The rapid increase has not had a significant impact on prisons, however, because just 6 percent of the arrests resulted in felony convictions, the study found. The most widely quoted household survey on the topic has shown relatively little change in the overall rate of marijuana use over the same time period, experts said.

"In reality, the war on drugs as pursued in the 1990s was to a large degree a war on marijuana," said Ryan S. King, the study's co-author and a research associate at the Sentencing Project. "Marijuana is the most widely used illegal substance, but that doesn't explain this level of growth over time. . . . The question is, is this really where we want to be spending all our money?"

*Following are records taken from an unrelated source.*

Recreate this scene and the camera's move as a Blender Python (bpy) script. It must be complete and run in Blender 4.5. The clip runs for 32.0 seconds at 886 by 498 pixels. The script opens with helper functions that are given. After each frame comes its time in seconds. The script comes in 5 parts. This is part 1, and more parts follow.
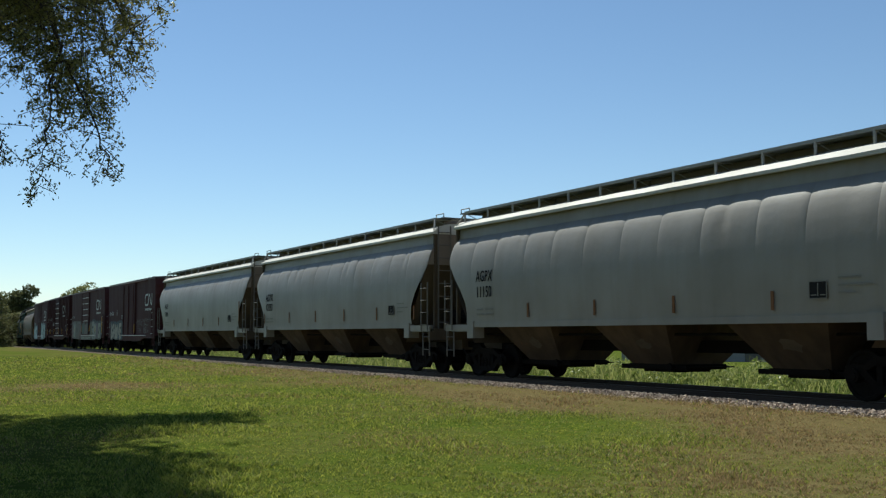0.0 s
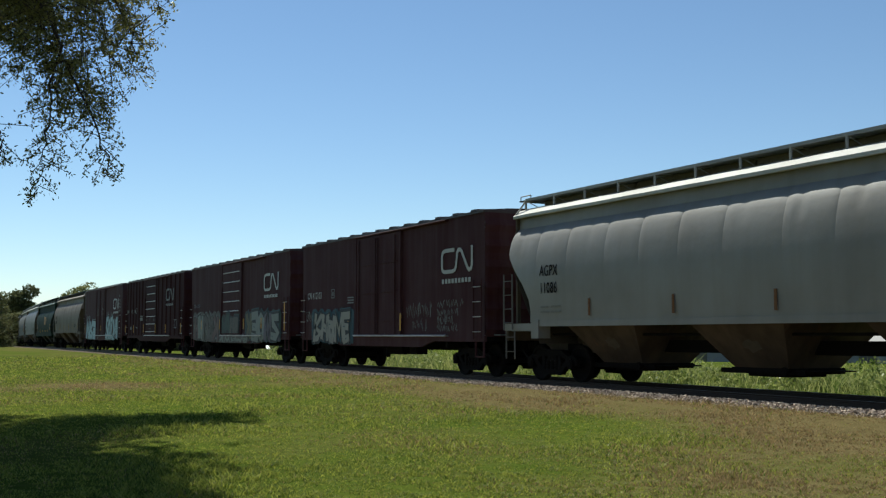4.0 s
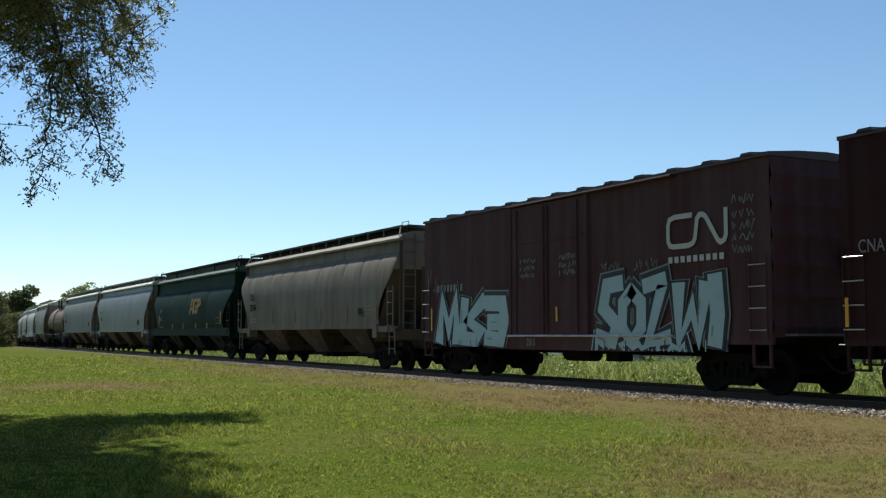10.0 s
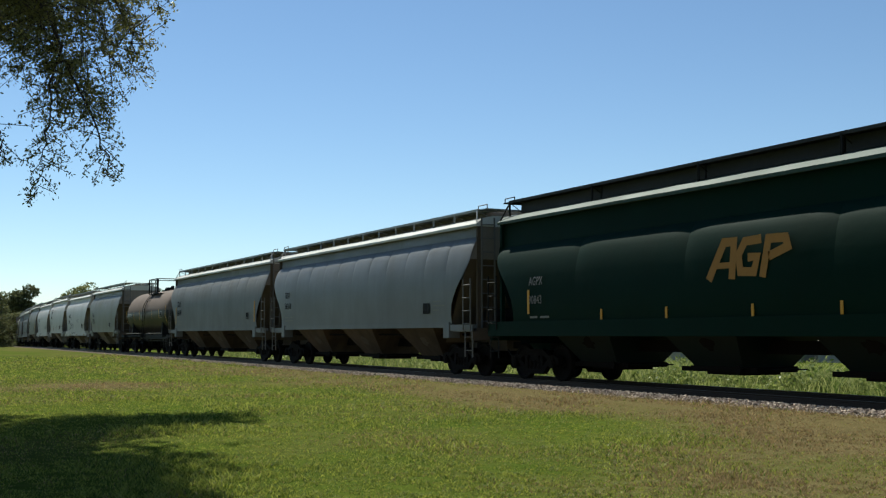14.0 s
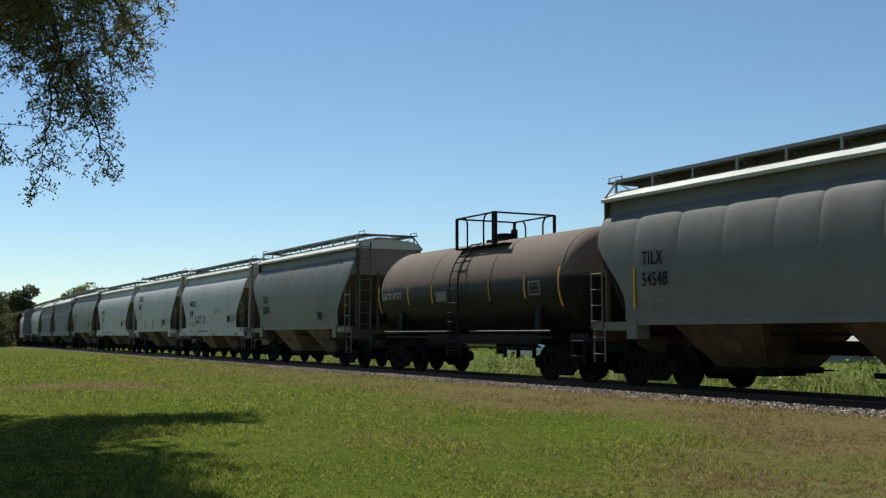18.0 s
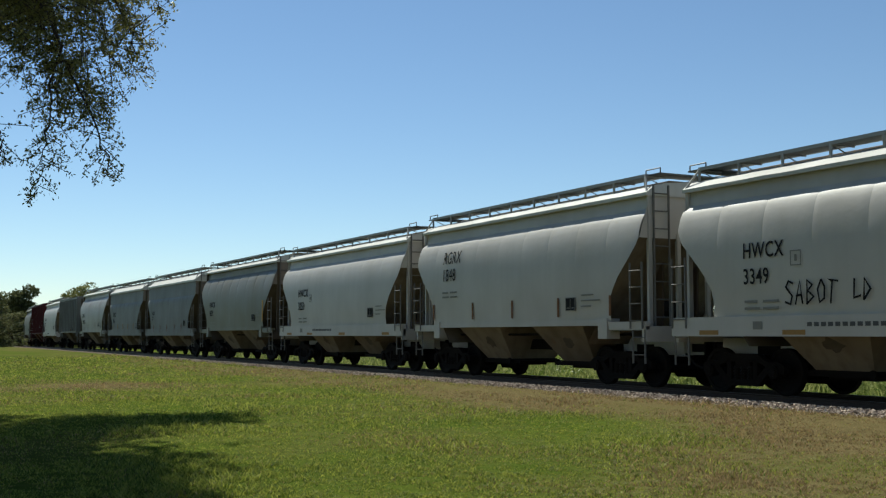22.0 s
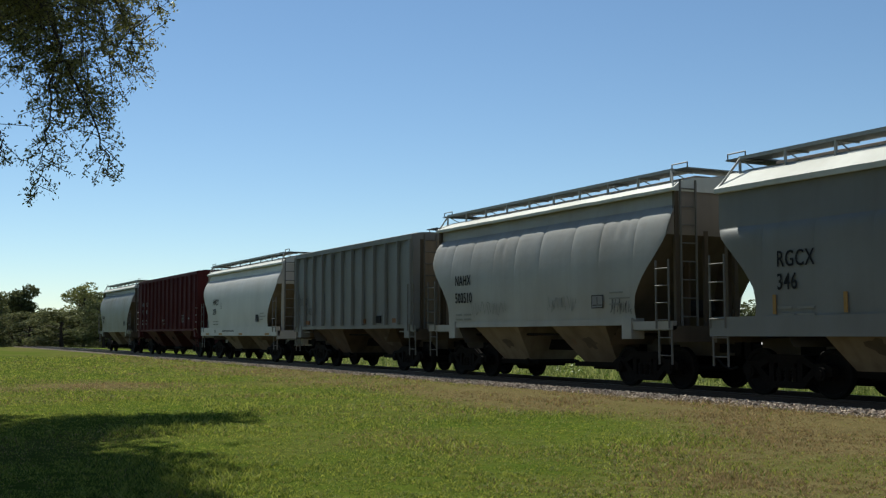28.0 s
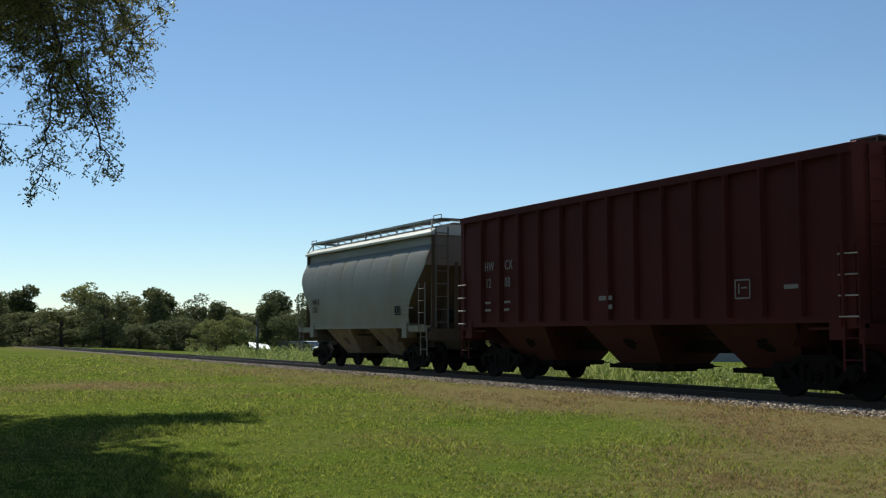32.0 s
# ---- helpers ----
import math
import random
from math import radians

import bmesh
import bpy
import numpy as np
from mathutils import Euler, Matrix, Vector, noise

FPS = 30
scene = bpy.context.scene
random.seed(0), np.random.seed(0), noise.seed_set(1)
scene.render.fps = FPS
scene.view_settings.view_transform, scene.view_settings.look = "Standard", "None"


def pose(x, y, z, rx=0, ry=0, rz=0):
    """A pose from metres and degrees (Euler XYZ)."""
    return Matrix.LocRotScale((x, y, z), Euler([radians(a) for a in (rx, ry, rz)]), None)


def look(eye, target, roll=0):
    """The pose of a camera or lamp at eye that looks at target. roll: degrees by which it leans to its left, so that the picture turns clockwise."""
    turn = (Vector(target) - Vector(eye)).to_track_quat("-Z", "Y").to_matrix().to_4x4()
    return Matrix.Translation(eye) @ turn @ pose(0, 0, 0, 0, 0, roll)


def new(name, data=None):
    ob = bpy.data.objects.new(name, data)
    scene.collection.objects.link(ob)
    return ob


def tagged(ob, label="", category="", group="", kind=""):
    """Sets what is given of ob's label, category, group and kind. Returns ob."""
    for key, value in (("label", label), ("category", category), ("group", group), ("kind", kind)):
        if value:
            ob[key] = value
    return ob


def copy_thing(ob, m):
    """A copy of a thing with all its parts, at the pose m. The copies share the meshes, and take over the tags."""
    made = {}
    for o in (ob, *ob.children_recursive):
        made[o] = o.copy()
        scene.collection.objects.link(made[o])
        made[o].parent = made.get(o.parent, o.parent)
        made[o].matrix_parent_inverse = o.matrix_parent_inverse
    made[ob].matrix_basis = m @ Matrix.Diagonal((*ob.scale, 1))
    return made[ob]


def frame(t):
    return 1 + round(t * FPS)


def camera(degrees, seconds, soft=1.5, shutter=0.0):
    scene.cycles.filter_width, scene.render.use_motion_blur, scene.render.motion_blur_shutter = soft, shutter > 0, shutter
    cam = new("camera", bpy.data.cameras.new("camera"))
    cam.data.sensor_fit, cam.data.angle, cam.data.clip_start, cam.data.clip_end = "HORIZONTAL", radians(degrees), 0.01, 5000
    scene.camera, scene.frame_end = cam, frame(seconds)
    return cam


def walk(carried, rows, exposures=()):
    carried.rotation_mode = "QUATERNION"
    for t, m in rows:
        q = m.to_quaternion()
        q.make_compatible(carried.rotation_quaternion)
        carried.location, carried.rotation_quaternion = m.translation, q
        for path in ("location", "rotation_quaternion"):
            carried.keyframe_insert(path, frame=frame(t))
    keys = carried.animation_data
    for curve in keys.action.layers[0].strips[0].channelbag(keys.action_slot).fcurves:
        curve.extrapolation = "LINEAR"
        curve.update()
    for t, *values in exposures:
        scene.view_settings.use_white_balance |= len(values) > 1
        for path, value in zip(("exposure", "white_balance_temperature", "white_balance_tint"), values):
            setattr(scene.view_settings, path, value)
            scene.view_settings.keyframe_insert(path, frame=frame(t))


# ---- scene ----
DEG = 44.42
cam = camera(DEG, 32.0, soft=1.25)
EYE = Vector((0.0, -16.296, 1.1625))
YAW, TILT = radians(62.305), radians(4.541)
AIM = EYE + Vector((-math.sin(YAW) * math.cos(TILT), math.cos(YAW) * math.cos(TILT), math.sin(TILT)))
walk(cam, [(0, look(EYE, AIM)), (32, look(EYE, AIM))], exposures=[(0, 0.35, 5940, 2.6), (3, 0.35, 5940, 2.6), (7, 0.55, 5940, 2.6), (11, 0.55, 5940, 2.6), (14, 0.43, 5940, 2.6), (19, 0.28, 5940, 2.6), (22, 0.32, 5940, 2.6), (25, 0.25, 5940, 2.6), (32, 0.34, 5940, 2.6)])

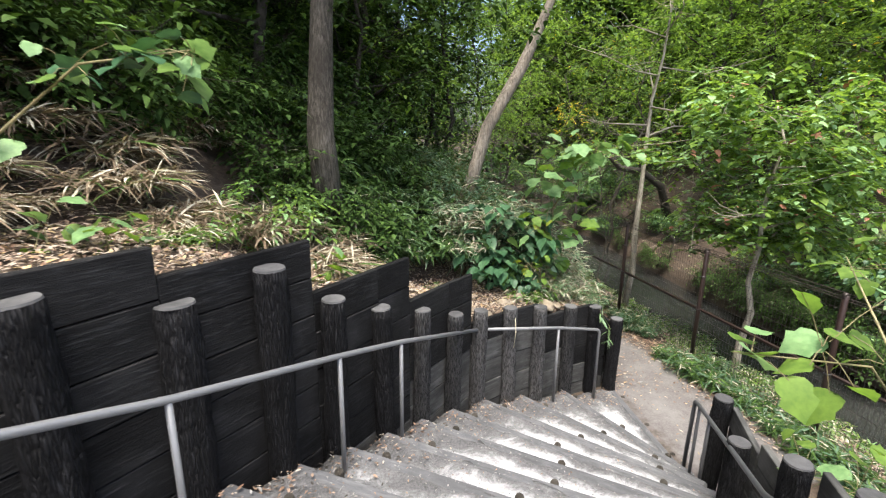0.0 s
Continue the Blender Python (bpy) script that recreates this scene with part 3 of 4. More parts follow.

The think tank is a left-leaning group that advocates alternatives to traditional imprisonment. Criminologists and government officials confirmed the trend, which in some ways marks a return to a previous era. In 1982, marijuana arrests accounted for 72 percent of all drug arrests, according to the study.

Bush administration officials attribute the rise in marijuana arrests to a variety of factors: increased use among teenagers during parts of the 1990s; efforts by local police departments to focus more on street-level offenses; and growing concerns over the danger posed by modern, more potent versions of marijuana. The White House Office of National Drug Control Policy released a study yesterday showing that youth who use marijuana are more likely to develop serious mental health problems, including depression and schizophrenia.

"This is not Cheech and Chong marijuana," said David Murray, a policy analyst for the anti-drug office. "It's a qualitatively different drug, and that's reflected in the numbers."

The new statistics come amid signs of a renewed debate in political circles over the efficacy of U.S. drug policies, which have received less attention recently amid historically low crime rates and a focus on terrorism since the Sept. 11, 2001, attacks. Attorney General Alberto R. Gonzales, for example, has formed a national committee to oversee prosecution of violent drug gangs and has vowed to focus more resources on the fight against methamphetamine manufacturers and other drug traffickers.

But increasingly, some experts have begun to argue that the U.S. drug war, which costs an estimated $35 billion a year, has had a minimal impact on consumption of illicit substances. The conservative American Enterprise Institute published a report in March titled "Are We Losing the War on Drugs?" Its authors argue that, among other things, "criminal punishment of marijuana use does not appear to be justified."

The study released yesterday by the Sentencing Project found that arrests for marijuana account for nearly all of the increase in drug arrests seen during the 1990s. The report also found that one in four people in state prisons for marijuana offenses can be classified as a "low-level offender," and it estimated that $4 billion a year is spent on arresting and prosecuting marijuana crimes.

In addition, the study showed that although African Americans make up 14 percent of marijuana users generally, they account for nearly a third of all marijuana arrests.

Among the most striking findings was the researchers' examination of arrest trends in New York City, which focused intently on "zero tolerance" policies during Rudolph W. Giuliani's mayoral administration. Marijuana arrests in the city increased tenfold from 1990 to 2002, from 5,100 to more than 50,000, the report said. Nine of 10 of arrests in 2002 were for possession rather than dealing.

The study also found a wide disparity in the growth of marijuana arrests in some of the United States' largest counties, from a 20 percent increase in San Diego to a 418 percent spike in King County, Wash. (The only decrease in the sample came in Northern Virginia's Fairfax County, where marijuana arrests declined by 37 percent.)

"There's been a major change in what's going on in drug enforcement, but it clearly isn't something that someone set out to do," said Jonathan Caulkins, a criminology professor at Carnegie Mellon University in Pittsburgh. "It's not like anyone said, 'We don't care about cocaine and heroin anymore.' . . . The simple answer may be that police are now taking opportunities to make more marijuana arrests than they were when they were focused on crack cocaine in the 1980s."